One of the profoundly interesting developments of the past three decades is the electrification, automation, and digitization of business and financial services and the arrival of mobile telephony in emerging and developed economies. Each of these developments appeared when a variety of electronic payment (e-payment) systems and banking channels commonly known as alternative delivery channels or ADCs (Shaikh & Karjaluoto, 2015; 2016) were developed and deployed by banks and microfinance institutions from the early 1990s onwards. According to Abrazhevich (2001), e-payment systems were primarily meant to bring the infrastructure necessary to facilitate payment over the internet using different devices and they are widely considered necessary for further developing e-commerce and e-business. In addition, by eliminating location and time barriers, e-payment systems and ADCs facilitate consumers accessing their banking information remotely, quickly, and conveniently without the need for visiting the bank branch. Mobile and branchless banking services, added latterly in the mobile payment and digital banking portfolio, have revolutionized the banking services landscape (Mortimer et al., 2015) and increased the outreach of retail banking to remote areas. Considering their success and growing consumer interest in the adoption and usage of these e-payment systems and ADCs, non-financial actors (NFAs) including telecoms, mobile network operators, financial technology (Fintech) firms, start-ups and other market participants such as PayPal, Amazon, and Google developing and offering a range of payment services thereby creating increased competition for diligently regulatory banks. According to Denecker et al. (2014), payments represent a beachhead for changes to the entire banking relationship, and this beachhead is under attack from NFAs.

Given the growing influence of these diverse NFAs or non-bank entrants on the payments landscape, three reasons underline the foundation as well as the purpose and objective of this article as explained below:

First, in the presence of a huge (but diversified and heterogeneous) range of digital banking channels, the banks and regulators are facing several security, privacy, strategic, operational, and oversight challenges (Denecker et al., 2014). The basic premise is that these digital banking channels both motivate the customers to become self-directed and adapt to the online world and demand new controls and risk monitoring systems, especially given their dependence on rapidly changing technology and their ubiquitous nature (International Finance Corporation, 2014). Accordingly, a large and diversified banking portfolio including services and products is likely to have a wider range of harmful effects (Allen et al., 2012) on the performance of the banks and will create unnecessary security risks for them.

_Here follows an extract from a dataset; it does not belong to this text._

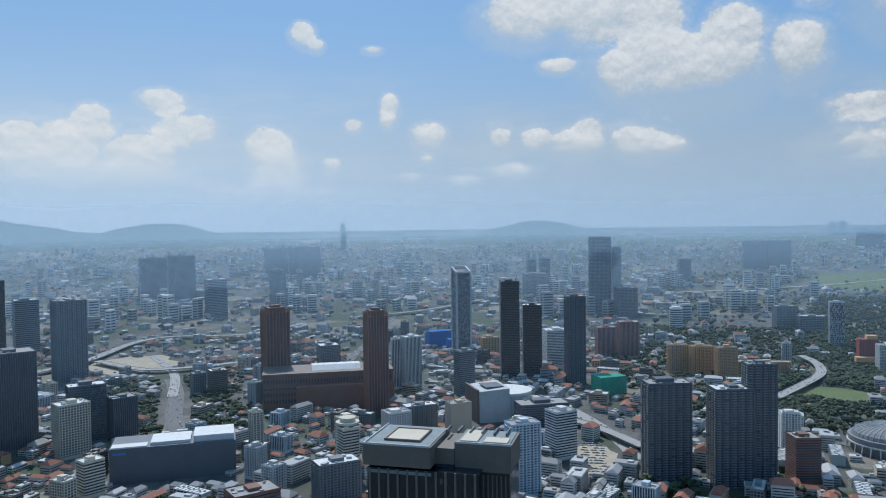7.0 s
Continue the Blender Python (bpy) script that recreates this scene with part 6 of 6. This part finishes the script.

The second concern is the existence of a consumer base who are not bank account holders or have any kind of formal relationship with a banking institution. Such consumers are located mainly in developing and emerging markets, and access banking and payment information on portable devices such as cell phones to conduct several different financial transactions. Unfortunately for banks, many of these consumers conduct transactions through mobile payment apps that are developed, managed, and controlled by NFAs. As a result, banking companies, long tightly regulated, are fast losing this consumer base as well as core business segments (i.e., accounts and payments) to NFAs. These developments present several challenges for banks, regulators, and policymakers, especially when NFAs and third party app developers require banks to allow access to confidential consumer data.

The third concern is that these NFAs are operating with fewer regulatory constraints, and most of them lack any significant prior experience in the banking industry (Henniaux, 2014). What is more worrying is that a few of these NFAs are providing mobile financial services in a largely isolated way involving a high risk element. Similarly, there is wide agreement that mobile apps are miniature apps and many of these have not had their codes effectively audited for security flaws prior to their release and use. Consequently, the purpose is to assess and evaluate the potential of mobile payment services and investigate how these services will be affected if unregulated actors provide critical services in the payment system?